Wilson and his girlfriend Joy fled to Cornwall to avoid the still-frenzied press. At one point his journals, which he had been writing since the age of sixteen, were stolen and given to the Daily Mail who gleefully printed excerpts including “The day must come when I am hailed as a major prophet,” and “I must live on, longer than anyone else has ever lived…to be eventually Plato’s ideal sage and king…” Not to be outdone, The Daily Express had Wilson musing that death could be avoided by those with a sufficient intellect: “Where there is a grim tremendous urge to live, death becomes almost impossible. Where there is a great battle to be fought, people do not die. Neither do civilisations. People die because they want to. There are exceptions but on the whole the rule is good. And why do people die? Out of laziness, lack of purpose or direction.

Colin Wilson died in December 2013 caused by the aftermaths of a stroke. It certainly wasn’t laziness or lack of purpose that had anything to do with it – Wilson wrote everyday and had 140 books published in his lifetime.
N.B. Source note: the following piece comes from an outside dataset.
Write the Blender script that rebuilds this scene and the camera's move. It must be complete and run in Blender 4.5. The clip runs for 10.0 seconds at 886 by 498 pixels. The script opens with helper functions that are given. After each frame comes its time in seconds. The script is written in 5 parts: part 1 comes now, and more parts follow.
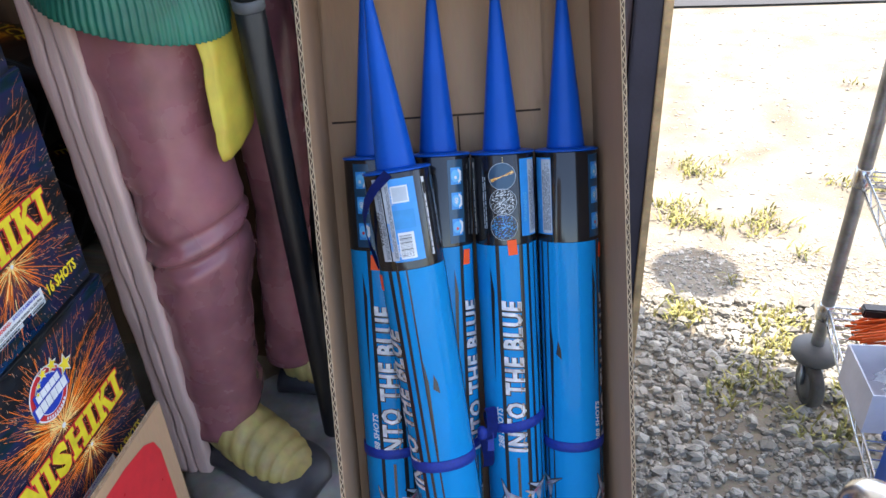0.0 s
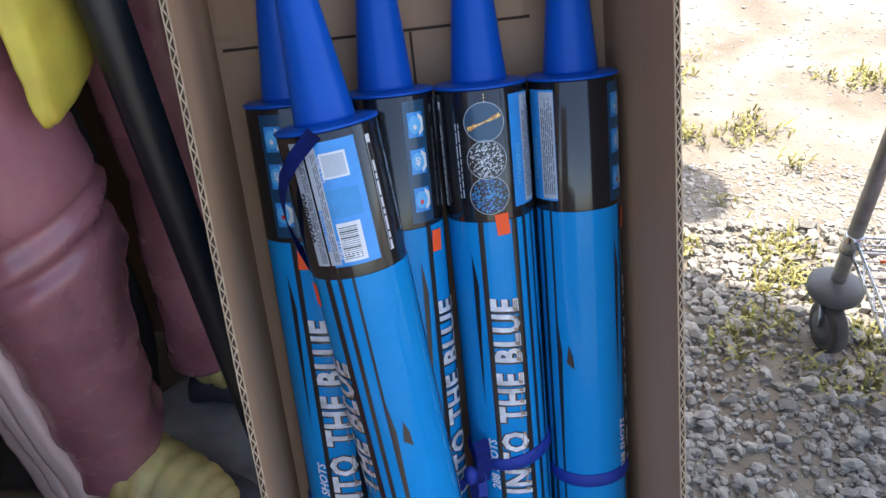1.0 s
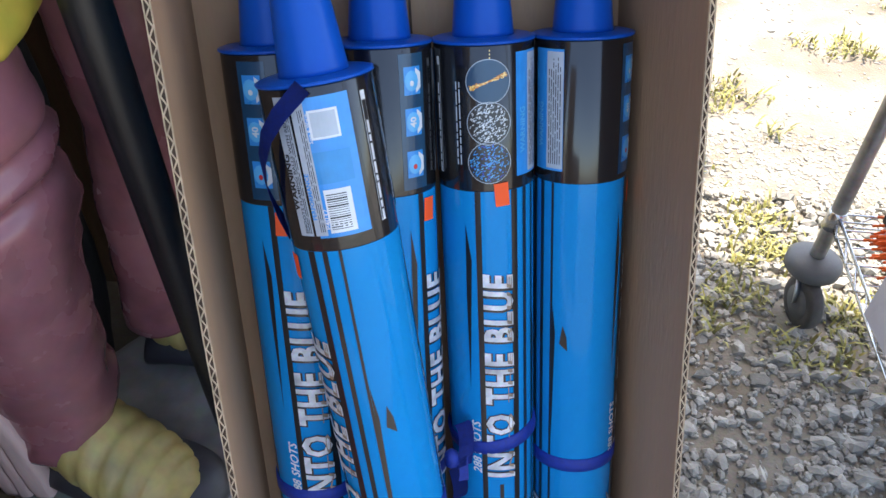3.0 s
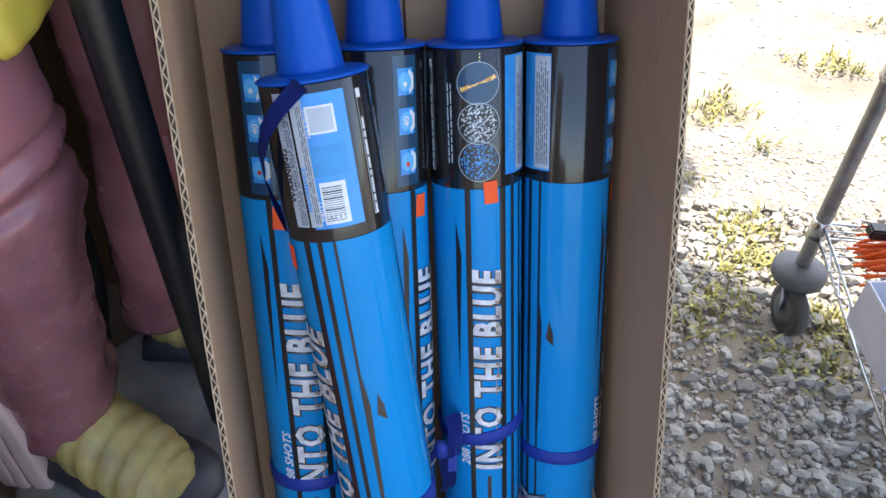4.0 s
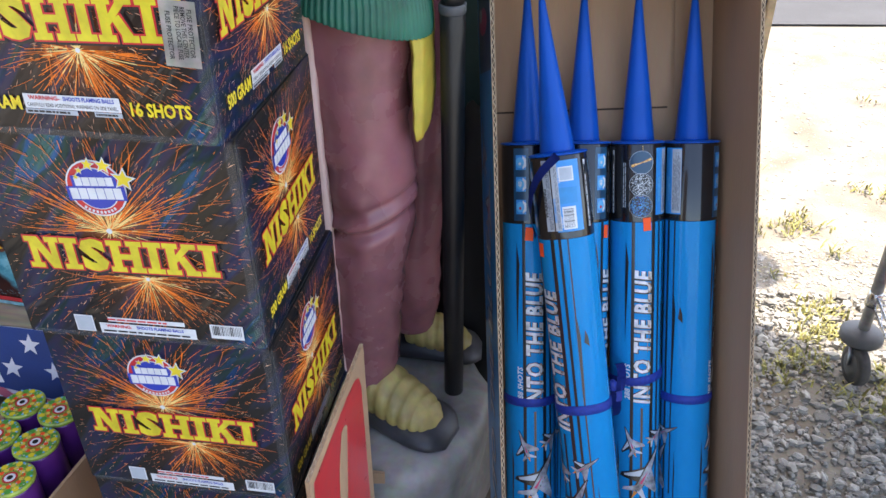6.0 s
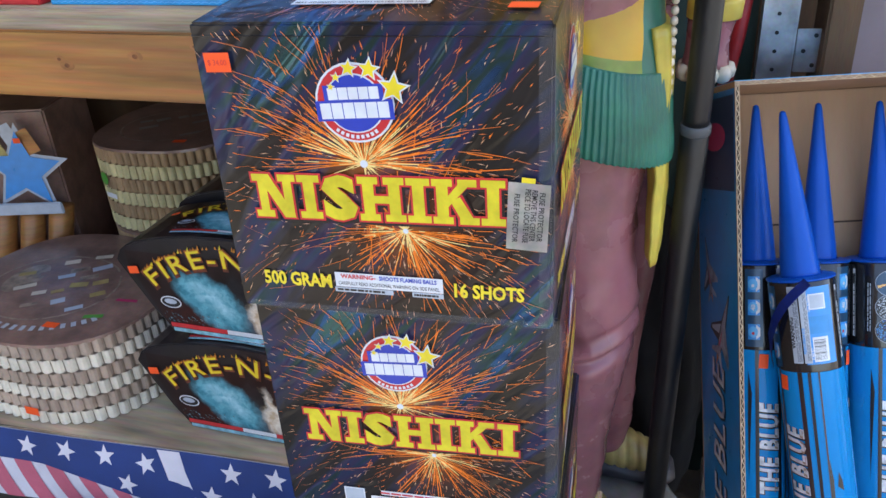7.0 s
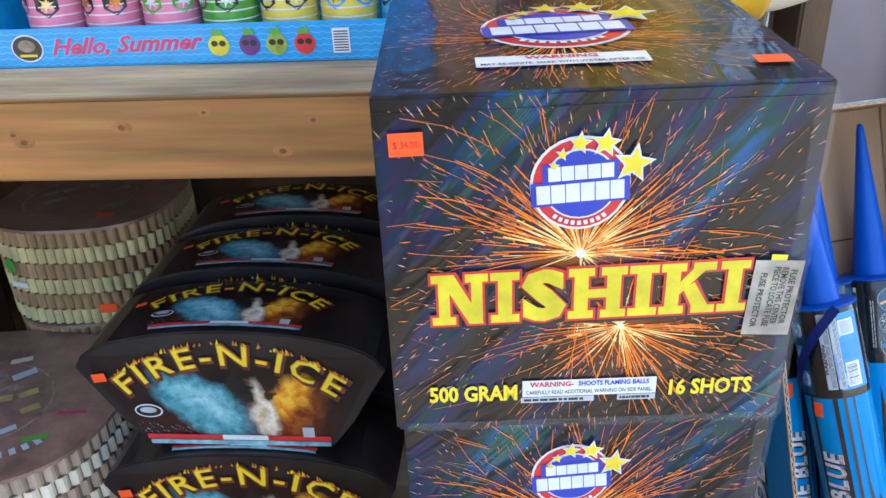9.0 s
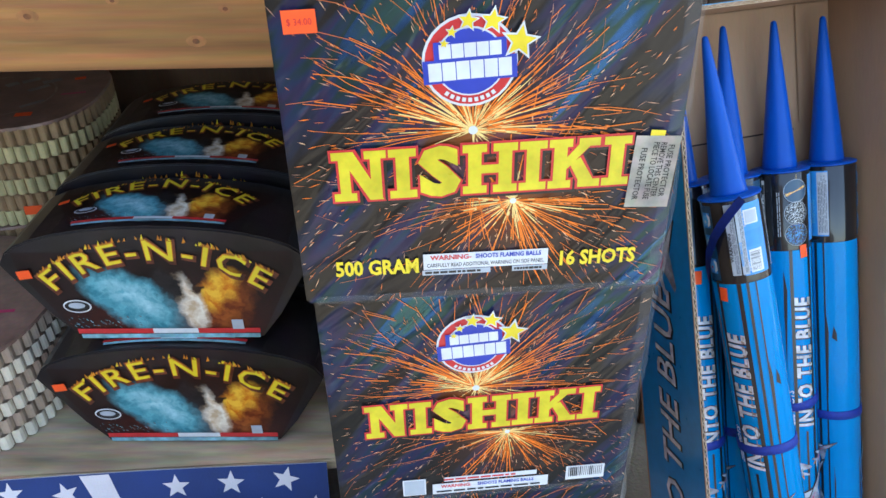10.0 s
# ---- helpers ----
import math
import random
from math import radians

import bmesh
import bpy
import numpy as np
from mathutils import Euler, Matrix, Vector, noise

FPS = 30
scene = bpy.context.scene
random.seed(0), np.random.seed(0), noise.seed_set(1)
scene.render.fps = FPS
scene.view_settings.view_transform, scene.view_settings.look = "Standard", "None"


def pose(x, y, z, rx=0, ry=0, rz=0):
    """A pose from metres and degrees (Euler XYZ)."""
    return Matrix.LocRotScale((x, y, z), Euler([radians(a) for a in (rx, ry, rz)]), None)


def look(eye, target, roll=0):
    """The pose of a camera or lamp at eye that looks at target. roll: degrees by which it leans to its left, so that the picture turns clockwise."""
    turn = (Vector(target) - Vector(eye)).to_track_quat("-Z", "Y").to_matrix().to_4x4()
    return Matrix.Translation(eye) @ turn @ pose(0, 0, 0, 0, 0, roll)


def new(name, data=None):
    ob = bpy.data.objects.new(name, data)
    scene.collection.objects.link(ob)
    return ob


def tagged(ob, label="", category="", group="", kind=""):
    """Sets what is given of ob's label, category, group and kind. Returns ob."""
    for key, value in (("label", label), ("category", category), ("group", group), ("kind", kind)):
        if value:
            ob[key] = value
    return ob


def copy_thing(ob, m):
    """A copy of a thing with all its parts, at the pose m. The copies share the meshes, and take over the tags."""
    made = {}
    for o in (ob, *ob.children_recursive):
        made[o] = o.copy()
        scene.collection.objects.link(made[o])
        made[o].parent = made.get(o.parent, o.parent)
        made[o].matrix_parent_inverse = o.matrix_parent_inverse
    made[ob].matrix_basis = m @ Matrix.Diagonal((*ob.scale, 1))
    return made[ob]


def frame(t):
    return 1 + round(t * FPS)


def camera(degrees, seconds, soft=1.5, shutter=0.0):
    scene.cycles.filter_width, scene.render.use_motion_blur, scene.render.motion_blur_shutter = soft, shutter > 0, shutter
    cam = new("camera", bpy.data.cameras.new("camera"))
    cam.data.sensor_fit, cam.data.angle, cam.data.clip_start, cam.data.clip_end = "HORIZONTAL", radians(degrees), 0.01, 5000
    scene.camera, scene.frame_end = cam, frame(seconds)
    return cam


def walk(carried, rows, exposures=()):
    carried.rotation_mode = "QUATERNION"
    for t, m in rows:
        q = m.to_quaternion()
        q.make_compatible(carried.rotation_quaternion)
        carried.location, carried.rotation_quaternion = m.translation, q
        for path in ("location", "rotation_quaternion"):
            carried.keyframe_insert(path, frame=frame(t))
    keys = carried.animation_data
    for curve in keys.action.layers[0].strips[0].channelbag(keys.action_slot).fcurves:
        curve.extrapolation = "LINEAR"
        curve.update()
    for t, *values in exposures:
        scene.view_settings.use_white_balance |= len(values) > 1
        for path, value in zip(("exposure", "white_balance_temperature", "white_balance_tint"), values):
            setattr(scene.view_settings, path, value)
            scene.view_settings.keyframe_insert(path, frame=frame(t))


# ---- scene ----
cam = camera(58.0, 10.0)
PATH = [
    (0, (-0.01, -0.01, 1.269), (-0.364, 1.631, 0.182), -3.0),
    (0.5, (-0.063, 0.156, 1.212), (-0.319, 1.725, -0.001), -4.2),
    (1, (-0.099, 0.314, 1.147), (-0.277, 1.827, -0.15), -3.3),
    (1.5, (-0.129, 0.352, 1.134), (-0.248, 1.823, -0.215), -1.4),
    (2, (-0.136, 0.365, 1.123), (-0.223, 1.813, -0.254), 0.1),
    (3.5, (-0.138, 0.373, 1.12), (-0.191, 1.806, -0.274), 2.4),
    (4, (-0.131, 0.341, 1.126), (-0.183, 1.801, -0.239), 2.7),
    (4.5, (-0.149, 0.246, 1.194), (-0.21, 1.758, -0.114), 2.9),
    (5, (-0.172, 0.011, 1.28), (-0.252, 1.584, 0.048), 2.9),
    (5.2, (-0.174, -0.069, 1.302), (-0.276, 1.525, 0.098), 2.8),
    (6.3, (-0.3, -0.238, 1.337), (-0.674, 1.438, 0.312), -1.6),
    (6.5, (-0.35, -0.236, 1.363), (-0.77, 1.443, 0.361), -2.3),
    (7, (-0.479, -0.158, 1.385), (-0.956, 1.536, 0.434), -3.7),
    (7.5, (-0.553, -0.103, 1.415), (-0.999, 1.62, 0.501), -4.5),
    (8, (-0.649, -0.075, 1.424), (-0.97, 1.689, 0.538), -4.2),
    (8.5, (-0.721, -0.068, 1.406), (-0.896, 1.713, 0.513), -3.6),
    (9, (-0.757, -0.077, 1.393), (-0.806, 1.702, 0.48), -2.7),
    (9.5, (-0.759, -0.1, 1.393), (-0.725, 1.651, 0.427), -1.9),
    (10, (-0.726, -0.113, 1.385), (-0.653, 1.551, 0.279), -1.3),
]
walk(cam, [(t, look(eye, target, roll)) for t, eye, target, roll in PATH], [(0.0, 2.22, 6800, 12), (0.5, 2.06, 6750, 13), (1.0, 1.99, 6750, 13), (2.0, 2.14, 6850, 13), (3.5, 2.24, 6800, 11), (5.0, 2.30, 6800, 12), (6.5, 2.18, 6950, 14), (7.5, 2.50, 6650, 12), (9.0, 2.60, 6600, 8), (10.0, 2.53, 6650, 6)])

# ---------------------------------------------------------------- world and light
world = bpy.data.worlds.new("sky")
scene.world = world
world.use_nodes = True
wn = world.node_tree.nodes
sky = wn.new("ShaderNodeTexSky")
sky.sky_type = "NISHITA"
sky.sun_disc = False
SUN_UP, SUN_AZ = radians(66), radians(25)
sky.sun_elevation, sky.sun_rotation = SUN_UP, SUN_AZ
sky.air_density, sky.dust_density, sky.ozone_density = 1.0, 2.0, 1.0
world.node_tree.links.new(sky.outputs[0], wn["Background"].inputs[0])
wn["Background"].inputs[1].default_value = 0.15
sun = new("sun", bpy.data.lights.new("sun", "SUN"))
sun.data.energy, sun.data.angle, sun.data.color = 2.5, radians(0.55), (1.0, 0.95, 0.87)
SUN_DIR = Vector((math.sin(SUN_AZ) * math.cos(SUN_UP), math.cos(SUN_AZ) * math.cos(SUN_UP), math.sin(SUN_UP)))
sun.matrix_basis = look(SUN_DIR * 20, (0, 0, 0))


# ---------------------------------------------------------------- materials
def lin(r, g, b):
    return tuple(((c / 255) / 12.92 if c / 255 <= 0.04045 else ((c / 255 + 0.055) / 1.055) ** 2.4) for c in (r, g, b))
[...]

It is his first – The Outsider – for which he will always be remembered. Within weeks of its initial publication it went into a second, third and fourth printing. It was then published in America and became a best-seller there and subsequently translated into a dozen languages. Sixty years after sleeping rough on Hampstead Heath and cycling to the British Museum to write it, the Outsider is still in print.